Michael S. Philippi’s set proves less ain’t always more–it’s too Spartan even for a rehearsal. Linda Buchanan’s curious mix of modern and historical costumes seems backward: in the preshow, the players wear contemporary dress, then don 17th-century garb to enact their play. If this School is a comment on Moliere’s love life, making it a modern-day production only confuses that.
Like Northlight’s The School for Wives, a new play at Remains also sees the theater as a cracked mirror–not because it distorts reality but because it warps its players. A late-night offering in Remains’ Nighthawk Series, Bruce Norris’s An Actor Retires is rich with juicy insider information and pungent in-jokes. The first is the title, a play on the famed actor’s manual An Actor Prepares. Our first image is of Norris burning his own head shot.
Norris’s 55-minute one-act centers on an unnamed actor, played by the author, who in a bittersweet lecture-demonstration tells us why he retired from the stage in order to make custom furniture. With sometimes vengeful zeal, this character relates the miseries of seven years of acting, or as he puts it, his “high-speed toboggan ride into hell.”
Norris’s combustible expose teems with scary stories, the kind acting students never learn at school; he draws on his experience as the star of a short-lived TV series and an aborted pilot, as well as his work as a Chicago theater actor.

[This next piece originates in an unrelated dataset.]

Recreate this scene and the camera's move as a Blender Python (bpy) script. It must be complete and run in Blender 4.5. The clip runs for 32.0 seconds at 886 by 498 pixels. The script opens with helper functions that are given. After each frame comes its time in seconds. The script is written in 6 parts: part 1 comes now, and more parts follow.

His targets include the “economically impossible” trade itself, agents with inscrutable agendas who give good guilt, and phony auditions whose true purpose–since the parts have been cast in advance–is to satisfy Equity or impress a producer with the show’s drawing power.
In one nasty sketch the actor squabbles with a casting agent (unnecessarily fey) who accuses him of being too affluent, not “hungry” enough, and who can’t hide his contempt for “serious acting.” The actor also accidentally inspires a businessman to perform, and encounters a fellow actor whose medical history puts his own problems in perspective. Finally, because he’s too Methodic for his own good, the actor gets fired from a TV series because he won’t smile without a motivation.
Laceratingly self-analytical, Norris’s character comes across as defensive, scrappy, self-deprecating, and too brainy for his roles–flaws that come, I suppose, with the territory of the temperamental actor. It’s equally clear that he’s too committed to quit the stage and leave it to the hacks who act by numbers. (You know who you are.)
Mary Zimmerman’s staging underplays the special pleading and goes for the cunning revelations. Norris plays his actor with a retroactive rage, like a bitter soldier returning to an empty battlefield. Supple work comes from Martha Lavey as the all-suffering agent, Christopher Donahue in the dual roles of the obnoxious casting agent and sympathetic businessman, and David Kersnar as the actor whose brush with death gives him an especially strong need for make-believe.
The play’s final moment–with the actor hoping that his agent will talk him out of his premature retirement–questions the wisdom of this decision. Good. I hope Norris isn’t serious. His local debut–as Master Harold in Victory Gardens’ production of Athol Fugard’s play–was a stunning promissory note, one that Norris has often made good on in subsequent roles. I just can’t see one of Chicago’s finest young actors making custom furniture.